An energy policy expert, Samuel Caulcrick, has warned that any move by the Federal Government to reintroduce petroleum subsidies through crude supply to local refineries would lead to cross-border fuel smuggling and undermine recent gains from deregulation.
Expert Reacts to Calls for Government Support
Caulcrick, reacting to growing calls for government support to local refineries to ease the cost of petrol and other fossil fuels, emphasised that such interventions could inadvertently benefit neighbouring countries rather than Nigerians. Speaking with The Guardian in Lagos yesterday, Caulcrick insisted that price differentials across borders historically create incentives for illicit trade.
Smuggling as Market Arbitrage
He argued that smuggling was essentially a form of market arbitrage driven by price imbalances, adding that whenever commodities could move across borders, traders are incentivised to exploit pricing gaps. Nigeria, he said, had long struggled to contain the smuggling of refined petroleum products, noting that removal of fuel subsidies and the adoption of market-driven pricing had helped narrow profit margins for smugglers, acting as a natural deterrent.

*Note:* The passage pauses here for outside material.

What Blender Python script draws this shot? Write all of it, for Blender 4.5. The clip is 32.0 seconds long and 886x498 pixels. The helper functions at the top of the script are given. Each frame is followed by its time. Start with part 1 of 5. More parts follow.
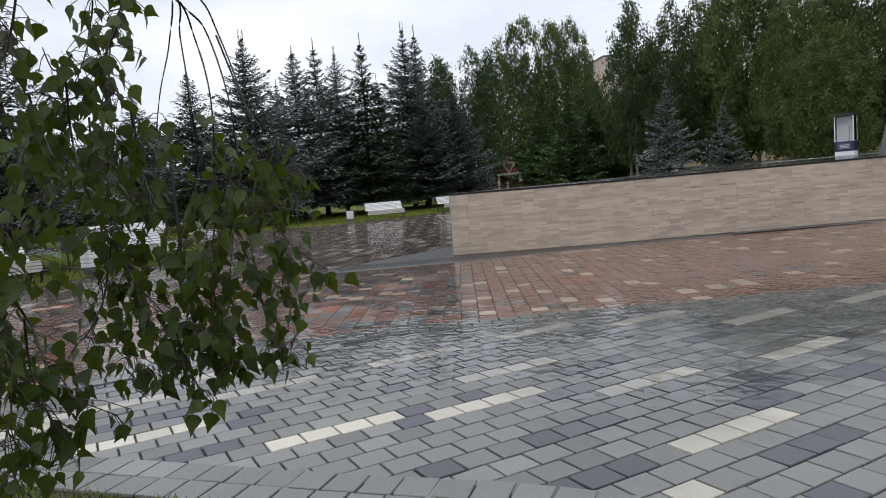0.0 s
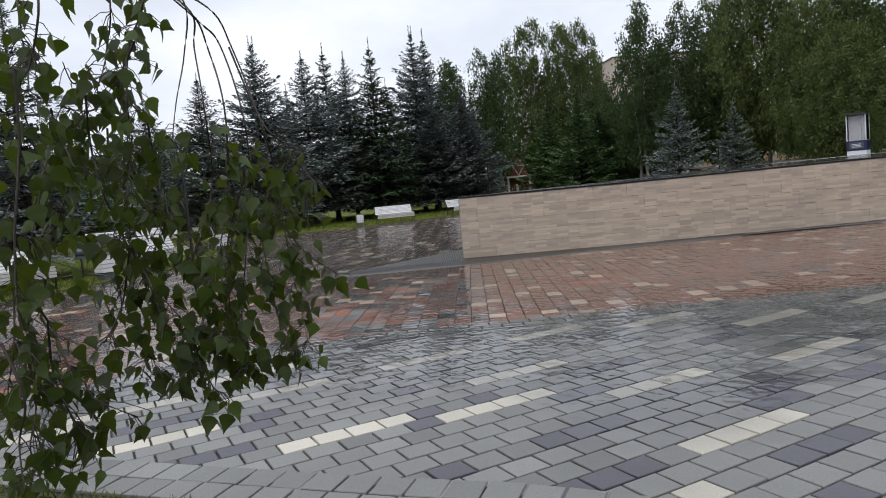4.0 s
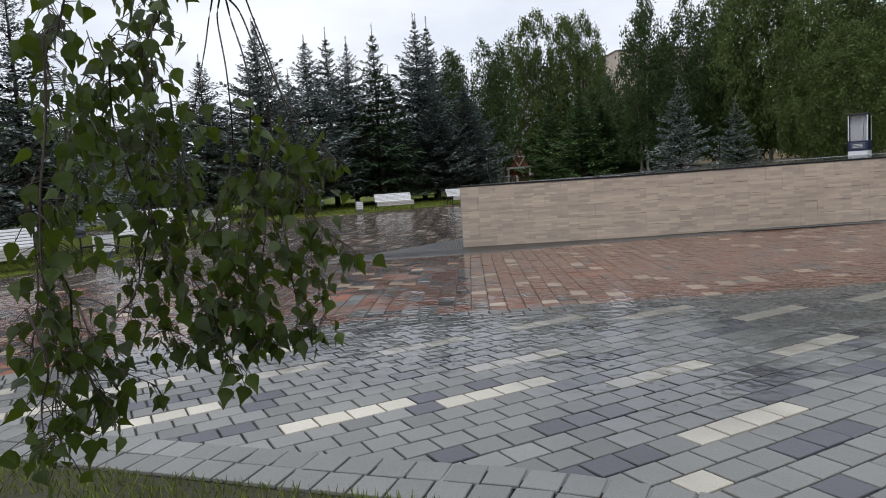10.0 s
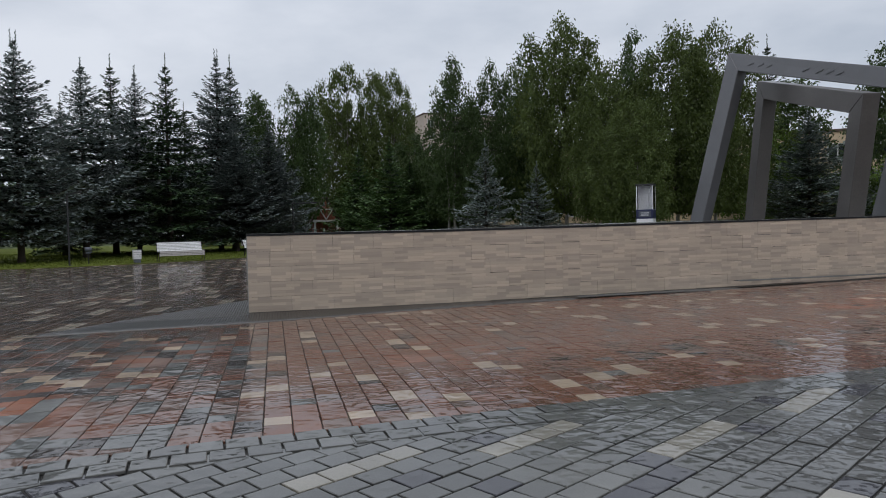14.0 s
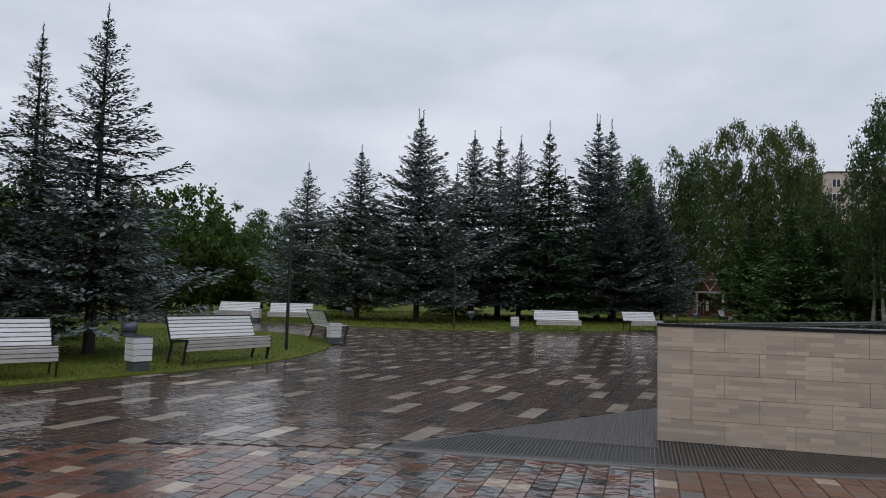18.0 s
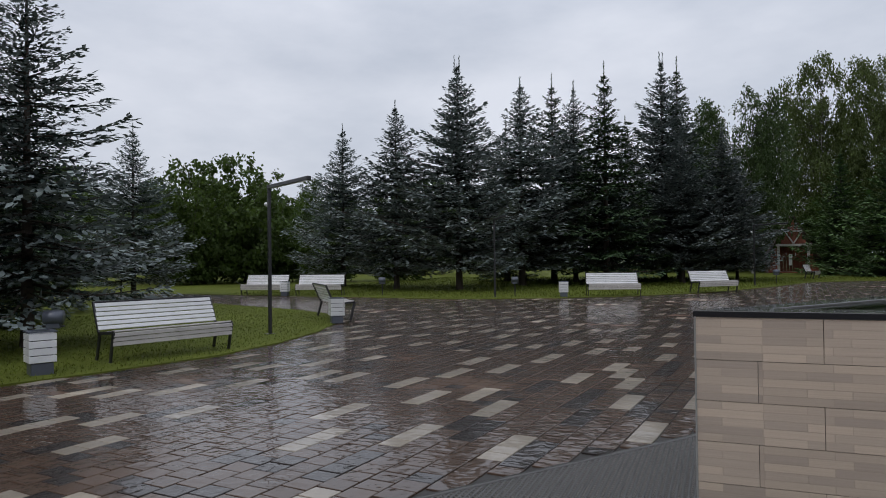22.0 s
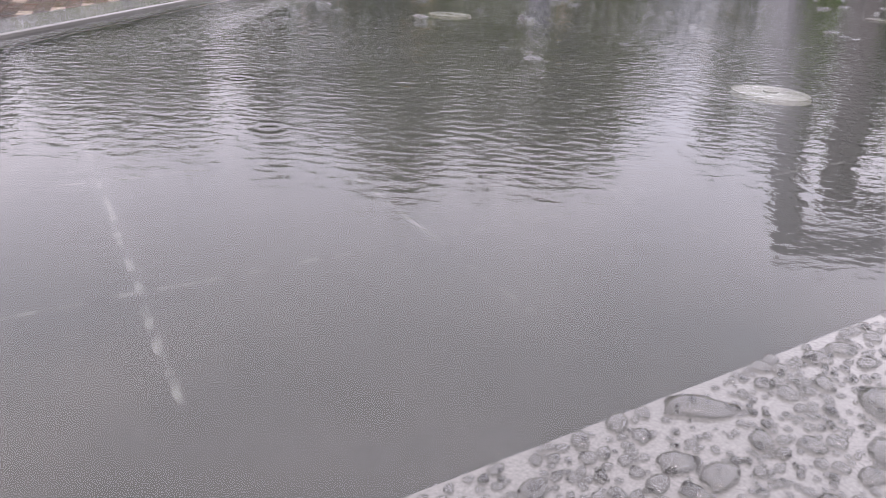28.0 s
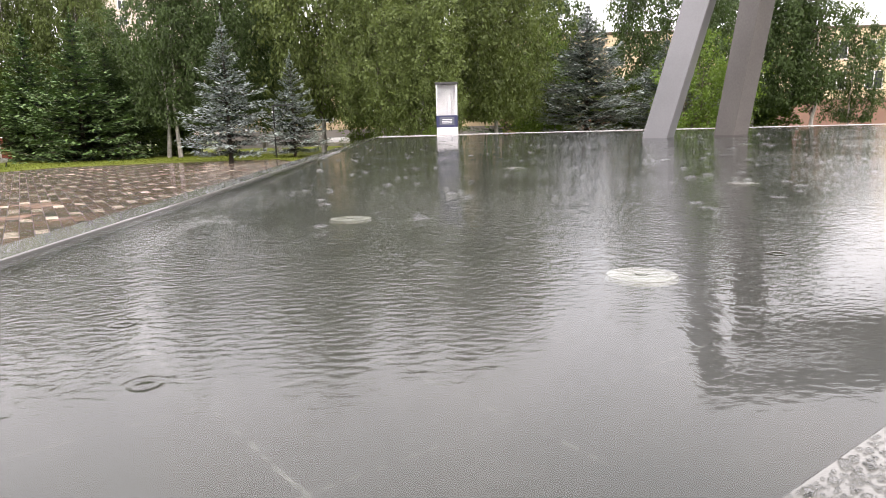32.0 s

He, however, said that subsidy removal had significantly increased the cost of living for many Nigerians, raising concerns about affordability and economic hardship.
Caulcrick's Concerns
He said: “I’d rather not support subsidising oil input to our local refineries for reasons of unintended subsidising our neighbours. There are other issues raised about opening the gates for foreign airlines coming in to tank our subsidised aviation fuel.
“How do we balance fuel affordability with border security? It calls for Targeted Digital Subsidies. Reintroducing petroleum subsidies for local refineries would likely revive the smuggling of refined fuel across Nigeria’s borders.
“Smuggling is a form of market arbitrage, and it is not unique to Nigeria. As Adam Smith observed in The Wealth of Nations, he was struck by how some individuals exploit price differences while others do not. Any transferable commodity that moves across borders creates that incentive.”
Proposed Targeted Digital Subsidy System
To address this dilemma, the expert proposed the adoption of a targeted digital subsidy system, which would provide relief directly to consumers without distorting market prices. According to him, under this model, benefits would be delivered through a non-transferable digital credit system tied to verified identities, ensuring that only eligible Nigerians received the subsidy.
He insisted such a system would prevent exploitation by cross-border smugglers since the credits would not be transferable or tradable outside the country. However, he expressed that implementing a nationwide digital subsidy framework would require robust infrastructure, including a reliable identity system such as the National Identification Number (NIN), as well as strong technological capacity to prevent fraud and duplication.
He also warned that poorly calibrated digital credits could create unintended consequences, including the emergence of a parallel black market.
Complementary Measures Needed
Beyond subsidy reforms, Caulcrick emphasised the need for complementary measures such as strengthening border surveillance through advanced technologies like drones and scanners, particularly under the Nigeria Customs Service and reviewing tariff regimes that may be encouraging illicit trade.